Analog in-memory computing (AiMC) is an emerging technology that shows fantastic performance superiority for neural network acceleration. However, as the computational bit-width and scale increase, high-precision data conversion and long-distance data routing will result in unacceptable energy and latency overheads in the AiMC system. In this work, we focus on the potential of in-charge computing and in-time interconnection and show an innovative AiMC architecture, named AiDAC, with three key contributions: (1) AiDAC enhances multibit computing efficiency and reduces data conversion times by grouping capacitors technology; (2) AiDAC first adopts row drivers and column time accumulators to achieve large-scale AiMC arrays integration while minimizing the energy cost of data movements. (3) AiDAC is the first work to support large-scale all-analog multibit vector-matrix multiplication (VMM) operations. The evaluation shows that AiDAC maintains high-precision calculation (less than 0.79% total computing error) while also possessing excellent performance features, such as high parallelism (up to 26.2TOPS), low latency (<20ns/VMM), and high energy efficiency (123.8TOPS/W), for 8bits VMM with 1024 input channels.

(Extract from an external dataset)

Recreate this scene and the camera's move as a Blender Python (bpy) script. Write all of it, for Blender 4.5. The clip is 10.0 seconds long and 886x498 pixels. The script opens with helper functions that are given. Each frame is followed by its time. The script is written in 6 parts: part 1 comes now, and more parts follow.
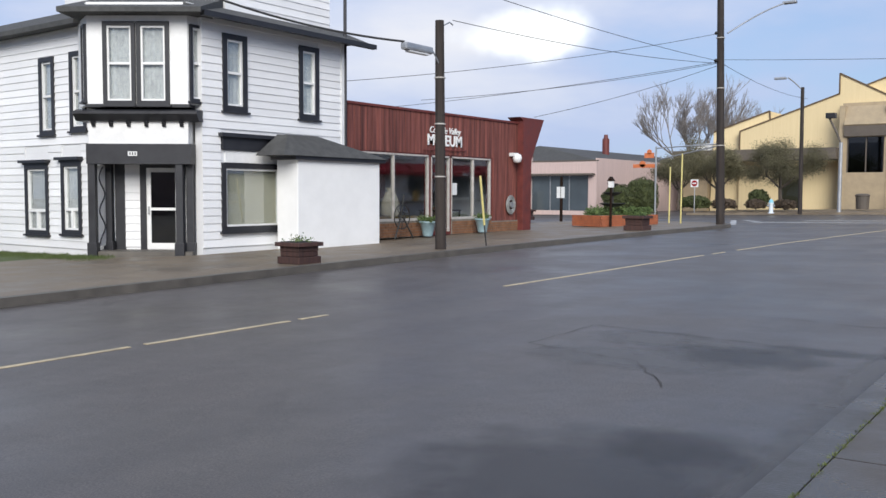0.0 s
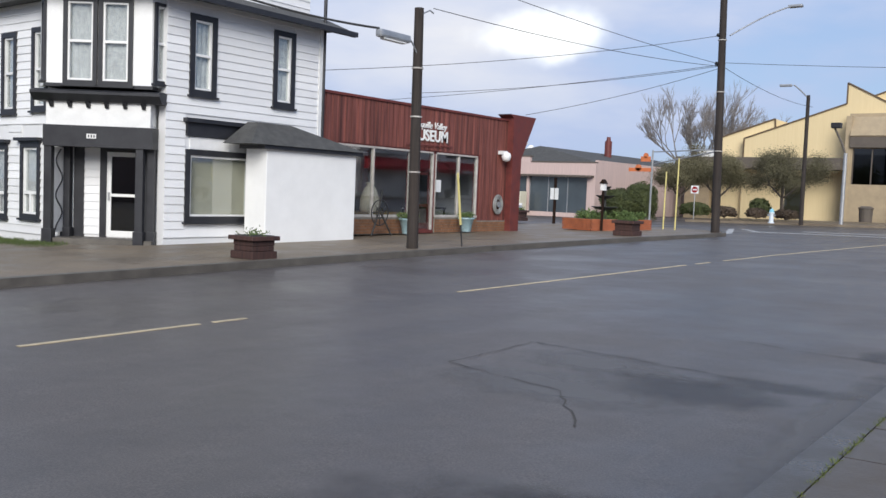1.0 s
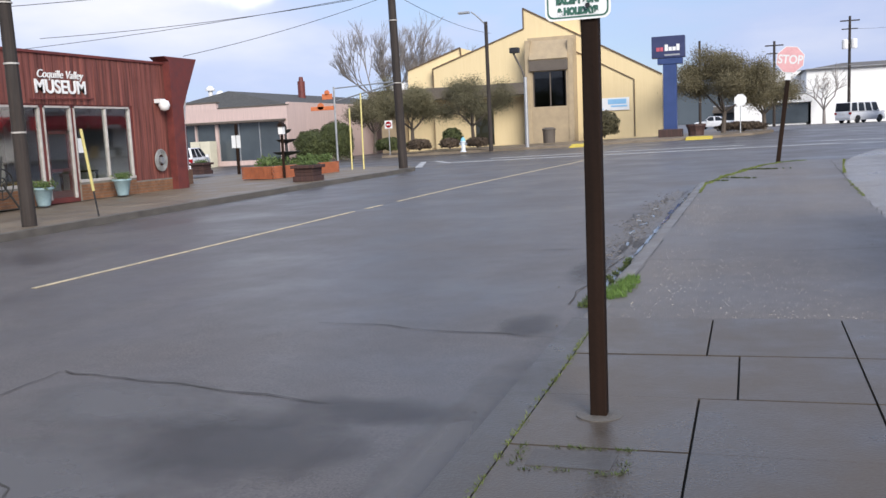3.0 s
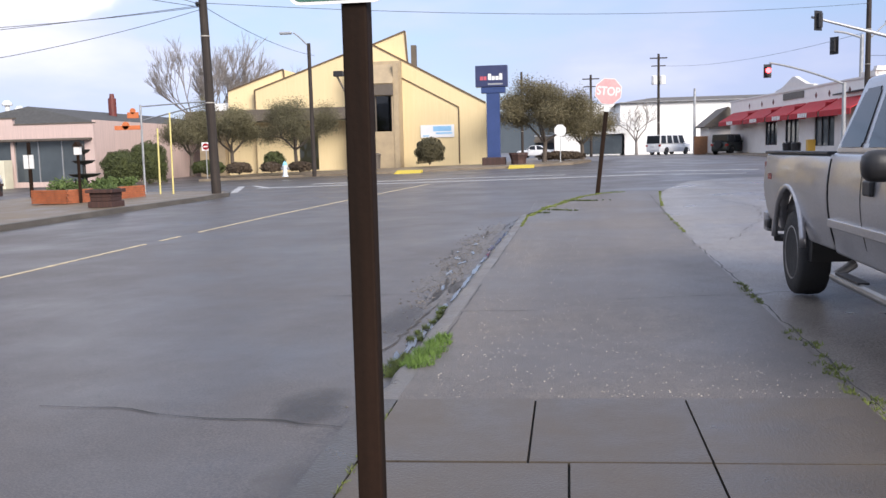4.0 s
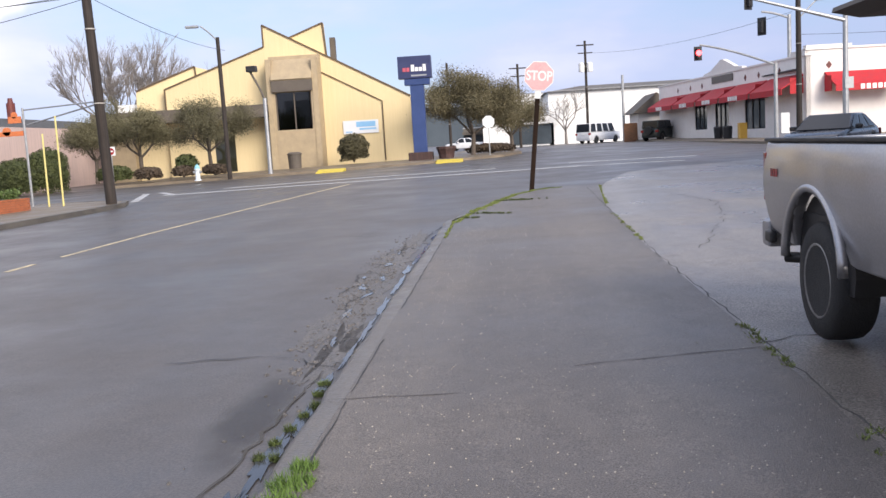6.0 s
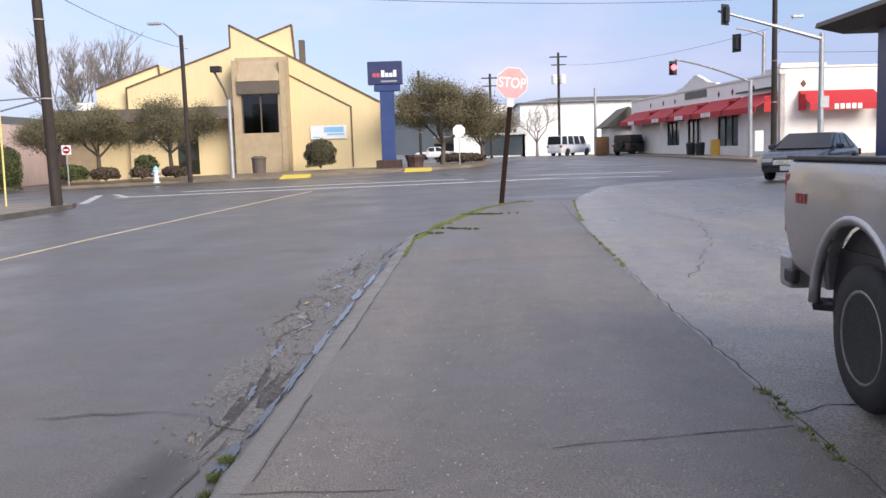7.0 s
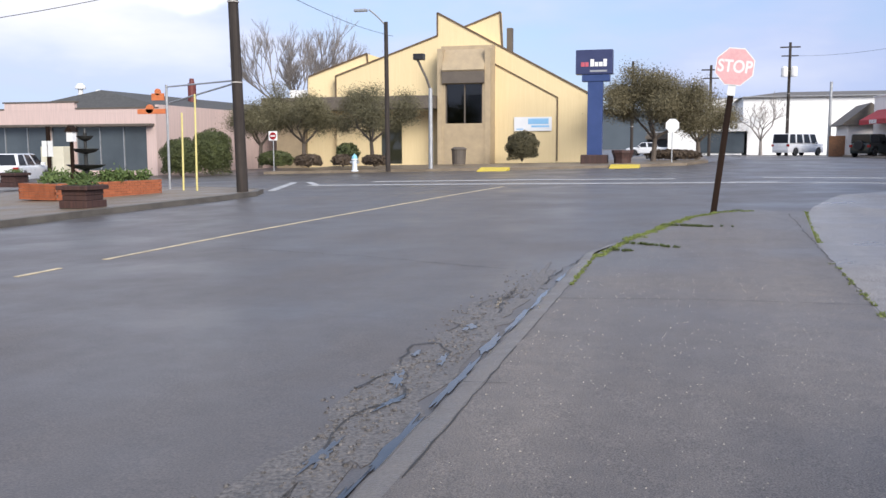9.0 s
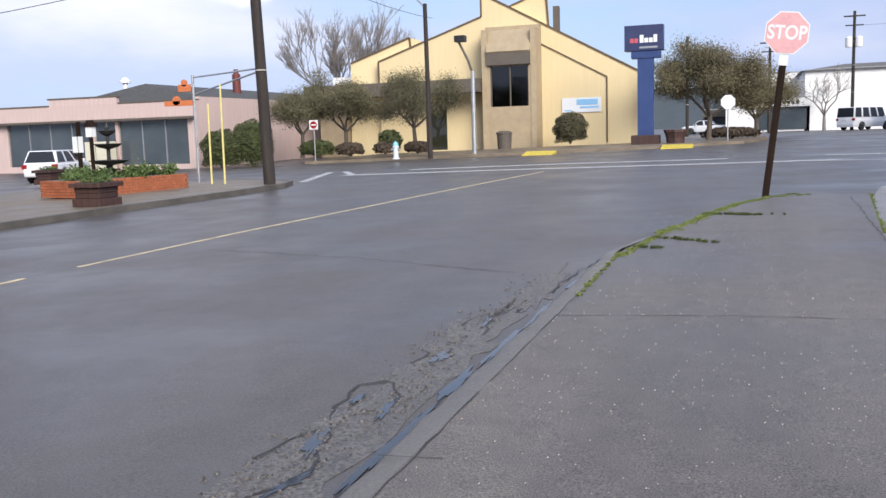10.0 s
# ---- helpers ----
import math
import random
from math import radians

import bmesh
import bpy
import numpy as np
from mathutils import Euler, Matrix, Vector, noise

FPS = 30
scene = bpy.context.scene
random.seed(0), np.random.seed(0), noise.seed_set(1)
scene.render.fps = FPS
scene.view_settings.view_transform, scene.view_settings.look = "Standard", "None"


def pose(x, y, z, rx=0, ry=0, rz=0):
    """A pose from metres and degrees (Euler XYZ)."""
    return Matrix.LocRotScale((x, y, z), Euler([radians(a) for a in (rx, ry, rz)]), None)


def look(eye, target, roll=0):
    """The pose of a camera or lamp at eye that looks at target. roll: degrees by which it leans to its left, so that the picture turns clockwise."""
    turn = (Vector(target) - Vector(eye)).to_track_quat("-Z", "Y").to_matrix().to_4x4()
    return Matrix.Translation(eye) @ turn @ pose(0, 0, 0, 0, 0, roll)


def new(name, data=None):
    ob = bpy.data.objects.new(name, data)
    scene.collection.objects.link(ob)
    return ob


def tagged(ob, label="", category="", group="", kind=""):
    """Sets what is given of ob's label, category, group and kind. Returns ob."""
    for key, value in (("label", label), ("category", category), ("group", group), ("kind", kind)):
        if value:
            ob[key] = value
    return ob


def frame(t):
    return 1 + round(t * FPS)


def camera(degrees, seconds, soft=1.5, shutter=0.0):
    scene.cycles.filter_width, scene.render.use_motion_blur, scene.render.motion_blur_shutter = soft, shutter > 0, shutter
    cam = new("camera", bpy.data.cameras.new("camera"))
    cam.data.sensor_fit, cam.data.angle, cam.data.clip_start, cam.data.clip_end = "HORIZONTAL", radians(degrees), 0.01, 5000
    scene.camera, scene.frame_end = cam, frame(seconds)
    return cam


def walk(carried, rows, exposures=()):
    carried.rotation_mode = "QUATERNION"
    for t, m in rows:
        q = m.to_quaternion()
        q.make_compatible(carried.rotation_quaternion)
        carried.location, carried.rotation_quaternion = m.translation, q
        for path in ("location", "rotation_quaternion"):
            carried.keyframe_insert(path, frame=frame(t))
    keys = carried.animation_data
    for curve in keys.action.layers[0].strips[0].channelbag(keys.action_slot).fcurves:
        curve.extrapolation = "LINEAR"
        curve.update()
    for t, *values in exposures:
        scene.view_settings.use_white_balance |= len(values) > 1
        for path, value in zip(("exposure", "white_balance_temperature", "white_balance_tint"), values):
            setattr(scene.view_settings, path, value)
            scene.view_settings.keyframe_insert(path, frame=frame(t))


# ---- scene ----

翻译：模拟存内计算（AiMC）是一种新兴技术，在神经网络加速方面展现出卓越的性能优势。然而，随着计算位宽和规模的增加，高精度数据转换和长距离数据路由将导致AiMC系统产生不可接受的能量和延迟开销。本文聚焦于电荷内计算与即时互连的潜力，提出了一种创新的AiMC架构——AiDAC，其核心贡献包括三点：（1）AiDAC通过电容分组技术提升多比特计算效率，减少数据转换次数；（2）AiDAC首次采用行驱动器和列时间累加器，在最小化数据移动能量消耗的同时实现大规模AiMC阵列集成；（3）AiDAC是首个支持大规模全模拟多比特向量矩阵乘法（VMM）运算的工作。评估表明，在1024输入通道的8比特VMM任务中，AiDAC不仅保持高精度计算（总计算误差低于0.79%），还具备卓越的性能特征：高并行度（高达26.2TOPS）、低延迟（<20ns/VMM）和高能效（123.8TOPS/W）。